Pelo que a gente tem na PEC, estas regras que nós já consideramos extremamente gravosas caem e são substituídas por outras piores, bem mais preocupantes. O que me parece é que a reforma peca por este exagero; tanto que estas novas regras, para quem ingressa agora, não serão um grande problema, mas a discussão irá se acirrar no Congresso, com as entidades, com os servidores, justamente nas regras de transição. Em minha opinião elas aproveitam mal o tempo anterior de contribuição,  apresentando uma norma geral para pessoas que evidentemente estão em situações diferentes. A gente tem pessoas no serviço público, por exemplo, que ingressaram antes da Emenda n° 20 ( 15/2 DE 1998) e até hoje não completaram os requisitos para se aposentarem. Passaram pelas Emendas n°s 20, 41 e 45 e ainda não conseguiram se aposentar e, quanto mais tempo passa, mais gravosas ficam as regras. Com isso, a ideia da aposentadoria fica cada vez mais distante. Não que a pessoas não vá se aposentar, ela até se aposenta, mas sempre será prejudicada no cálculo. Então, esta que me parece ser a grande questão e é aí que a reforma peca e é onde irá pegar na discussão do Congresso.
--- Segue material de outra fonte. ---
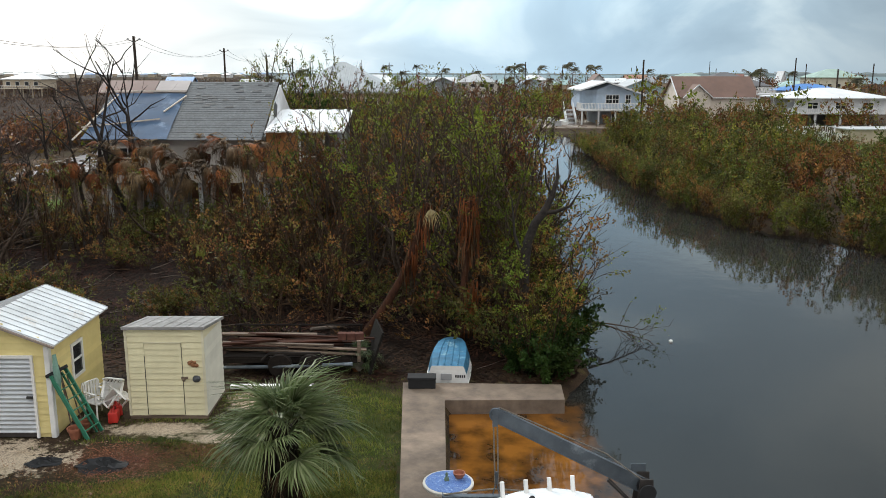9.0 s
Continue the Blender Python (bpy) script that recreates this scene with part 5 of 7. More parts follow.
def picket_fence(p, q, h=1.25, n=2.4):
    p, q = Vector((*p, 0)), Vector((*q, 0))
    L = (q - p).length
    t = thing("picket_fence", "white picket fence beside a mown lawn", "fence", Matrix.Translation(p) @ pose(0, 0, 0, 0, 0, math.degrees(math.atan2(q.y - p.y, q.x - p.x))), "white fences")
    for i in range(int(L / n) + 1):
        part("post", Geo().box(i * n - 0.07, i * n + 0.07, -0.07, 0.07, 0, h + 0.1), white_m, t)
    part("rail", Geo().box(0, L, -0.03, 0.03, 0.15, 0.27), white_m, t)
    part("rail", Geo().box(0, L, -0.031, 0.031, h - 0.15, h - 0.03), white_m, t)
    slat = Geo().box(-0.04, 0.04, -0.05, -0.032, 0.1, h).mesh("slat", white_m)
    for i in range(int(L / 0.3)):
        part("slat", slat, None, t, m=pose(0.15 + i * 0.3, 0, 0))


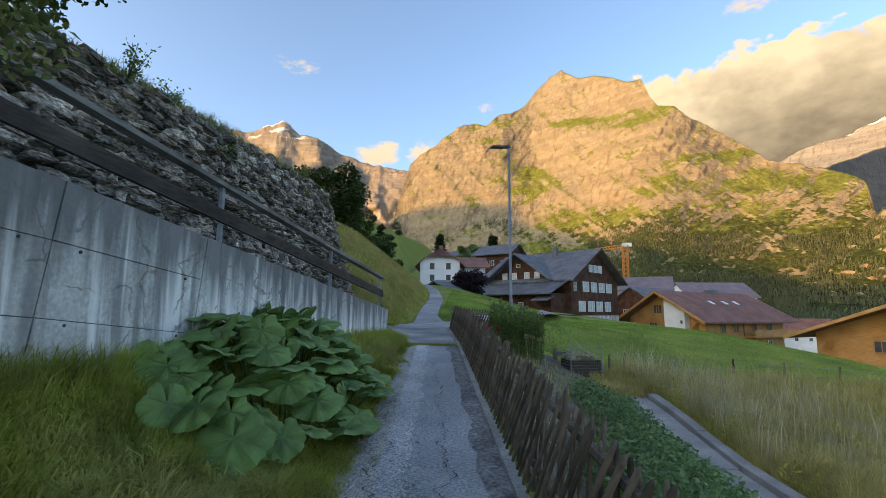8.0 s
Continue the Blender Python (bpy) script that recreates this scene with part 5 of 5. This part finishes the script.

Desembargadora Marisa Ferreira dos Santos durante palestra na AASP

Garantia de benefícios

Não há como se garantir nada disto, porque, com as normas que estão em vigor, o constituinte deixou para a lei ordinária estabelecer os períodos de carência e os requisitos para os benefícios. Poucos requisitos estão claros na Constituição. As regras para a aposentadoria, a carência dos benefícios, todos ficaram para a legislação ordinária, o próprio cálculo do valor dos benefícios antigamente tinha um período estabelecido na Constituição e foi deixado para a lei ordinária com a Emenda n°20 e daí pra cá só se perdeu. A lei ordinária tem um quórum muito simples para ser aprovada, diferente de uma emenda complementar e uma emenda constitucional. Daí a facilidade de se mexer nas regras da Previdência.

Bases sociais

Tudo é um obstáculo. Hoje vivemos diversas situações de crise no Brasil, a crise social, a neural, a econômica, e uma está ligada na outra. Então, o que a gente tem? Por um lado a crise econômica que acaba levando os trabalhadores para atividades informais nas quais muitos não contribuem. Por outro lado, a crise moral faz com que aquele que tem o poder econômico se aproveite deste trabalhador que não pode contribuir. Por último, uma grave crise moral no Congresso Nacional; um Legislativo e um executivo sinistrado e corrupto. Hoje é muito difícil entender e aceitar que o povo tenha que pagar a conta da reforma previdenciária, que hoje é mais difícil de aposentar, ter o valor do seu benefício diminuído, após realizar altas contribuições durante a vida. Dá a entender que o nosso dinheiro foi para o ralo nos últimos três, quatro anos. Todos os dias abrimos os jornais e está lá mais uma notícia dizendo que nosso dinheiro foi para o ralo ou para o bolso de alguém, pela corrupção. Fica difícil aceitar que tenha um rombo na Previdência, que não temos dinheiro para a saúde, que não temos dinheiro para o transporte público, para a segurança pública, onde tanto se levou. Somando todos estes valores que saem na imprensa, temos a certeza de que o Brasil é um país muito rico, porém este dinheiro não reverte para o povo.

Rombo na Previdência (Partindo do princípio da nota elaborada pela Associação Nacional dos Auditores Fiscais da Receita Federal (Anfip) que em 2014, divulgou nota afirmando que sobraram R$ 54 bilhões no caixa da Seguridade Social).

O problema do rombo, em minha opinião, é que: a gente ouve que tem rombo e que não tem rombo. Em qual das pontas eu devo acreditar? É difícil. Eu não tenho acesso direto. Em matéria de argumentos, não acredito muito em nenhuma das partes. Não acredito nem que o rombo seja do tamanho que dizem nem que haja este superávit. Normalmente se manipulam dados, principalmente sabendo dos desvios dos recursos públicos que temos visto nos últimos anos. Perde-se credibilidade. Qualquer um que fale em rombo em superávit terá que mostrar esta conta, como se chegou a este resultado. Caso contrário não tem a minha credibilidade. Na verdade não acredito em nenhum deles.